══ Data for the task ══

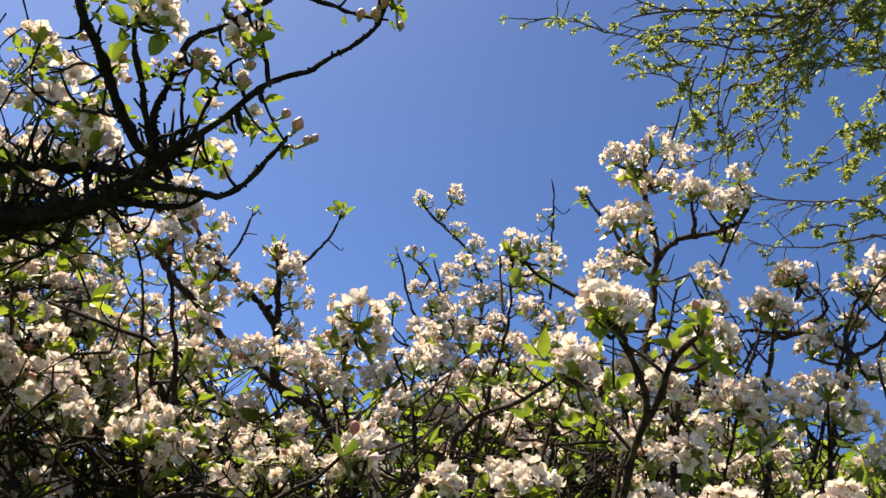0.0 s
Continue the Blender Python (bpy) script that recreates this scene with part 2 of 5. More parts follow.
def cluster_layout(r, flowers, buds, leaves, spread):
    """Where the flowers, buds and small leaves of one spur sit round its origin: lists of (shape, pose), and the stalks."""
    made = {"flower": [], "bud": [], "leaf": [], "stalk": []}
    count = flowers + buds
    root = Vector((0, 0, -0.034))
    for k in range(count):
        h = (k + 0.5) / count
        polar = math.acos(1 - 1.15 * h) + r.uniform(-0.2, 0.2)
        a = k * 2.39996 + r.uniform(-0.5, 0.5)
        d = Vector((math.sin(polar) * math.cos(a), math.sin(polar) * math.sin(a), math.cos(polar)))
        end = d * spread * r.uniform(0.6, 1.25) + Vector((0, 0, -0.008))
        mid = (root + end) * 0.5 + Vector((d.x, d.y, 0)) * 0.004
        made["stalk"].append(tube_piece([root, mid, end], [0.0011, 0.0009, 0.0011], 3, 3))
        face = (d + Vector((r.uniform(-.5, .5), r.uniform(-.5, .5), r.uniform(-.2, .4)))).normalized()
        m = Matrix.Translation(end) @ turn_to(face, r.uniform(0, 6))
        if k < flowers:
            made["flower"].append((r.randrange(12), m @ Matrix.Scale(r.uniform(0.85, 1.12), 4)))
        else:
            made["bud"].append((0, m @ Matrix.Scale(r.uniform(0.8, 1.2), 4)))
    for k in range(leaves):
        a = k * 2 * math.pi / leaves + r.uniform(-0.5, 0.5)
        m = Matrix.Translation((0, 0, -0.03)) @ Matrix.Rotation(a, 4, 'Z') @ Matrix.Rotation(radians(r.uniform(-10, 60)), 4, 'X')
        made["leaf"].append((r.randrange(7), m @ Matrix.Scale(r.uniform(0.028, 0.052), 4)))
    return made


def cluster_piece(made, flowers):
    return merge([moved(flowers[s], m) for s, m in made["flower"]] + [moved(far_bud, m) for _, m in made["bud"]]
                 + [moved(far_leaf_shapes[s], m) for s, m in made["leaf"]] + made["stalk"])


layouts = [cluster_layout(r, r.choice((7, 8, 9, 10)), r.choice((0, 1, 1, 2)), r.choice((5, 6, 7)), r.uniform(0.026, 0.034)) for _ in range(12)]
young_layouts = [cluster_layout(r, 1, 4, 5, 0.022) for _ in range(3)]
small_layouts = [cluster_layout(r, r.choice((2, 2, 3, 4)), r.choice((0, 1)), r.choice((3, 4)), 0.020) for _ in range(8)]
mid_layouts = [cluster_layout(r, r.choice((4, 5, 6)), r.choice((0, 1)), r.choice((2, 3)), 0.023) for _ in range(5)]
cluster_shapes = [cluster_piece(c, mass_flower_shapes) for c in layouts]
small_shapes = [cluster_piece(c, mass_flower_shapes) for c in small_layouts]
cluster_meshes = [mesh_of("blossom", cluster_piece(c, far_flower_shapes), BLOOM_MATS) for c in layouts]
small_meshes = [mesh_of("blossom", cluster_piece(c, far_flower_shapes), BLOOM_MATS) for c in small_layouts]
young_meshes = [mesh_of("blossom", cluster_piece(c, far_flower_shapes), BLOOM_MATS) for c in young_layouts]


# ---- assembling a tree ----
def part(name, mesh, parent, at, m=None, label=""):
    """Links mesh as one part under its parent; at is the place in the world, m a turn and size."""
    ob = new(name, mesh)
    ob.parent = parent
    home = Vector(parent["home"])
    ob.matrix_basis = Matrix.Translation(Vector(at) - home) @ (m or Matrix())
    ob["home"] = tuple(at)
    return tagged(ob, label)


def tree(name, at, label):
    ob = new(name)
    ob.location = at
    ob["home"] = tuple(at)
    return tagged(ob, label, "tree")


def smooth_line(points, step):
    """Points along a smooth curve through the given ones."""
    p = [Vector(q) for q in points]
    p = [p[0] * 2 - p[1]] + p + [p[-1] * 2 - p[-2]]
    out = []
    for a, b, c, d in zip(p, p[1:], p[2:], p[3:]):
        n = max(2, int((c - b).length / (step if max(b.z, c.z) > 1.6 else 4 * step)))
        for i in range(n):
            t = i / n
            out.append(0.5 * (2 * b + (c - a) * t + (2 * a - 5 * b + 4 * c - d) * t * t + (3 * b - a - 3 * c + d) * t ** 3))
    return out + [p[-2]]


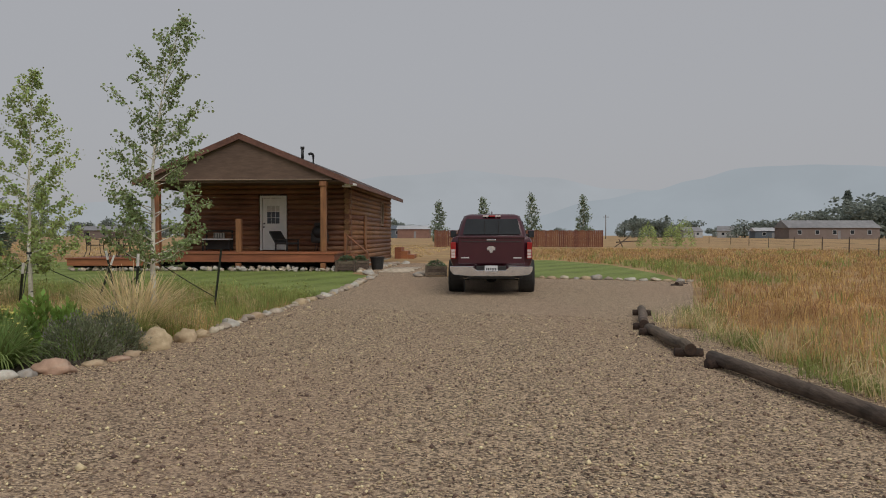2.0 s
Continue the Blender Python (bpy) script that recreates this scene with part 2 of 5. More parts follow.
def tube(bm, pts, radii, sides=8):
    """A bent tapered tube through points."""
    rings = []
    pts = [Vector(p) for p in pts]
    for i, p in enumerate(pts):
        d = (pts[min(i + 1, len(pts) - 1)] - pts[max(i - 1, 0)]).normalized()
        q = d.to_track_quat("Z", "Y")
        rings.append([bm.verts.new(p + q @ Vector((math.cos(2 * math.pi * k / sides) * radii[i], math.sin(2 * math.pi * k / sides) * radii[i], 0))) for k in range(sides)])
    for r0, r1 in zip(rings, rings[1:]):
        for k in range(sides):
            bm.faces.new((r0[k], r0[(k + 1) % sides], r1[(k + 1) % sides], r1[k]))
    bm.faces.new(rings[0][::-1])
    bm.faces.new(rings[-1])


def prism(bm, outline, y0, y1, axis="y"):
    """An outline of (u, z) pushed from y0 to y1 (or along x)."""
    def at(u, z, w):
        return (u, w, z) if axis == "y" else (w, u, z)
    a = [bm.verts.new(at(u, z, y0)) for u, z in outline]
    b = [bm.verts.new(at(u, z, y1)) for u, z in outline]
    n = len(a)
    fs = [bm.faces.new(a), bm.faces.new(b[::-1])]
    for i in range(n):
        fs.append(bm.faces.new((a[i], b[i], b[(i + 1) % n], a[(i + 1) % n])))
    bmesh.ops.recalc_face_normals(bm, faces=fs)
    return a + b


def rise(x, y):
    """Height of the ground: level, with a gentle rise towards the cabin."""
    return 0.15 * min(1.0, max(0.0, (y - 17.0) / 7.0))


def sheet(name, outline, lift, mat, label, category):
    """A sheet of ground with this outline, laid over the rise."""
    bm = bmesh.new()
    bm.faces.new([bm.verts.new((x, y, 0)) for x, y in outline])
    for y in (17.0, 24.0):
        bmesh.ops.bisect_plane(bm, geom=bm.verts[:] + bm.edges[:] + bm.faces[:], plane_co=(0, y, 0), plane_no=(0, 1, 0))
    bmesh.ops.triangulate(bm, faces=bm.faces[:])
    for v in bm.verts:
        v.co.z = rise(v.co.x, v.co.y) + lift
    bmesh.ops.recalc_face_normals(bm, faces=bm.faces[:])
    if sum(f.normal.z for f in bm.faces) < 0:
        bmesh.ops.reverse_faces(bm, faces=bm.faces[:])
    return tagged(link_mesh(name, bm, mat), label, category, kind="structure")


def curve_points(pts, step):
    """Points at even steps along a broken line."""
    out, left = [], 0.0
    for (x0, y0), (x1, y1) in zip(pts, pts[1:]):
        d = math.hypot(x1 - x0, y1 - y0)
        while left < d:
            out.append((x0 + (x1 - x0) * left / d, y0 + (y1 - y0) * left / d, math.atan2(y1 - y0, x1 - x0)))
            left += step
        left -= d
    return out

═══

● **What the task requires**: Exclude the pictures, and transcribe all of the material exactly.

● **Complete output**:
0.0 s
Continue the Blender Python (bpy) script that recreates this scene with part 2 of 5. More parts follow.
def cluster_layout(r, flowers, buds, leaves, spread):
    """Where the flowers, buds and small leaves of one spur sit round its origin: lists of (shape, pose), and the stalks."""
    made = {"flower": [], "bud": [], "leaf": [], "stalk": []}
    count = flowers + buds
    root = Vector((0, 0, -0.034))
    for k in range(count):
        h = (k + 0.5) / count
        polar = math.acos(1 - 1.15 * h) + r.uniform(-0.2, 0.2)
        a = k * 2.39996 + r.uniform(-0.5, 0.5)
        d = Vector((math.sin(polar) * math.cos(a), math.sin(polar) * math.sin(a), math.cos(polar)))
        end = d * spread * r.uniform(0.6, 1.25) + Vector((0, 0, -0.008))
        mid = (root + end) * 0.5 + Vector((d.x, d.y, 0)) * 0.004
        made["stalk"].append(tube_piece([root, mid, end], [0.0011, 0.0009, 0.0011], 3, 3))
        face = (d + Vector((r.uniform(-.5, .5), r.uniform(-.5, .5), r.uniform(-.2, .4)))).normalized()
        m = Matrix.Translation(end) @ turn_to(face, r.uniform(0, 6))
        if k < flowers:
            made["flower"].append((r.randrange(12), m @ Matrix.Scale(r.uniform(0.85, 1.12), 4)))
        else:
            made["bud"].append((0, m @ Matrix.Scale(r.uniform(0.8, 1.2), 4)))
    for k in range(leaves):
        a = k * 2 * math.pi / leaves + r.uniform(-0.5, 0.5)
        m = Matrix.Translation((0, 0, -0.03)) @ Matrix.Rotation(a, 4, 'Z') @ Matrix.Rotation(radians(r.uniform(-10, 60)), 4, 'X')
        made["leaf"].append((r.randrange(7), m @ Matrix.Scale(r.uniform(0.028, 0.052), 4)))
    return made


def cluster_piece(made, flowers):
    return merge([moved(flowers[s], m) for s, m in made["flower"]] + [moved(far_bud, m) for _, m in made["bud"]]
                 + [moved(far_leaf_shapes[s], m) for s, m in made["leaf"]] + made["stalk"])


layouts = [cluster_layout(r, r.choice((7, 8, 9, 10)), r.choice((0, 1, 1, 2)), r.choice((5, 6, 7)), r.uniform(0.026, 0.034)) for _ in range(12)]
young_layouts = [cluster_layout(r, 1, 4, 5, 0.022) for _ in range(3)]
small_layouts = [cluster_layout(r, r.choice((2, 2, 3, 4)), r.choice((0, 1)), r.choice((3, 4)), 0.020) for _ in range(8)]
mid_layouts = [cluster_layout(r, r.choice((4, 5, 6)), r.choice((0, 1)), r.choice((2, 3)), 0.023) for _ in range(5)]
cluster_shapes = [cluster_piece(c, mass_flower_shapes) for c in layouts]
small_shapes = [cluster_piece(c, mass_flower_shapes) for c in small_layouts]
cluster_meshes = [mesh_of("blossom", cluster_piece(c, far_flower_shapes), BLOOM_MATS) for c in layouts]
small_meshes = [mesh_of("blossom", cluster_piece(c, far_flower_shapes), BLOOM_MATS) for c in small_layouts]
young_meshes = [mesh_of("blossom", cluster_piece(c, far_flower_shapes), BLOOM_MATS) for c in young_layouts]


# ---- assembling a tree ----
def part(name, mesh, parent, at, m=None, label=""):
    """Links mesh as one part under its parent; at is the place in the world, m a turn and size."""
    ob = new(name, mesh)
    ob.parent = parent
    home = Vector(parent["home"])
    ob.matrix_basis = Matrix.Translation(Vector(at) - home) @ (m or Matrix())
    ob["home"] = tuple(at)
    return tagged(ob, label)


def tree(name, at, label):
    ob = new(name)
    ob.location = at
    ob["home"] = tuple(at)
    return tagged(ob, label, "tree")


def smooth_line(points, step):
    """Points along a smooth curve through the given ones."""
    p = [Vector(q) for q in points]
    p = [p[0] * 2 - p[1]] + p + [p[-1] * 2 - p[-2]]
    out = []
    for a, b, c, d in zip(p, p[1:], p[2:], p[3:]):
        n = max(2, int((c - b).length / (step if max(b.z, c.z) > 1.6 else 4 * step)))
        for i in range(n):
            t = i / n
            out.append(0.5 * (2 * b + (c - a) * t + (2 * a - 5 * b + 4 * c - d) * t * t + (3 * b - a - 3 * c + d) * t ** 3))
    return out + [p[-2]]


2.0 s
Continue the Blender Python (bpy) script that recreates this scene with part 2 of 5. More parts follow.
def tube(bm, pts, radii, sides=8):
    """A bent tapered tube through points."""
    rings = []
    pts = [Vector(p) for p in pts]
    for i, p in enumerate(pts):
        d = (pts[min(i + 1, len(pts) - 1)] - pts[max(i - 1, 0)]).normalized()
        q = d.to_track_quat("Z", "Y")
        rings.append([bm.verts.new(p + q @ Vector((math.cos(2 * math.pi * k / sides) * radii[i], math.sin(2 * math.pi * k / sides) * radii[i], 0))) for k in range(sides)])
    for r0, r1 in zip(rings, rings[1:]):
        for k in range(sides):
            bm.faces.new((r0[k], r0[(k + 1) % sides], r1[(k + 1) % sides], r1[k]))
    bm.faces.new(rings[0][::-1])
    bm.faces.new(rings[-1])


def prism(bm, outline, y0, y1, axis="y"):
    """An outline of (u, z) pushed from y0 to y1 (or along x)."""
    def at(u, z, w):
        return (u, w, z) if axis == "y" else (w, u, z)
    a = [bm.verts.new(at(u, z, y0)) for u, z in outline]
    b = [bm.verts.new(at(u, z, y1)) for u, z in outline]
    n = len(a)
    fs = [bm.faces.new(a), bm.faces.new(b[::-1])]
    for i in range(n):
        fs.append(bm.faces.new((a[i], b[i], b[(i + 1) % n], a[(i + 1) % n])))
    bmesh.ops.recalc_face_normals(bm, faces=fs)
    return a + b


def rise(x, y):
    """Height of the ground: level, with a gentle rise towards the cabin."""
    return 0.15 * min(1.0, max(0.0, (y - 17.0) / 7.0))


def sheet(name, outline, lift, mat, label, category):
    """A sheet of ground with this outline, laid over the rise."""
    bm = bmesh.new()
    bm.faces.new([bm.verts.new((x, y, 0)) for x, y in outline])
    for y in (17.0, 24.0):
        bmesh.ops.bisect_plane(bm, geom=bm.verts[:] + bm.edges[:] + bm.faces[:], plane_co=(0, y, 0), plane_no=(0, 1, 0))
    bmesh.ops.triangulate(bm, faces=bm.faces[:])
    for v in bm.verts:
        v.co.z = rise(v.co.x, v.co.y) + lift
    bmesh.ops.recalc_face_normals(bm, faces=bm.faces[:])
    if sum(f.normal.z for f in bm.faces) < 0:
        bmesh.ops.reverse_faces(bm, faces=bm.faces[:])
    return tagged(link_mesh(name, bm, mat), label, category, kind="structure")


def curve_points(pts, step):
    """Points at even steps along a broken line."""
    out, left = [], 0.0
    for (x0, y0), (x1, y1) in zip(pts, pts[1:]):
        d = math.hypot(x1 - x0, y1 - y0)
        while left < d:
            out.append((x0 + (x1 - x0) * left / d, y0 + (y1 - y0) * left / d, math.atan2(y1 - y0, x1 - x0)))
            left += step
        left -= d
    return out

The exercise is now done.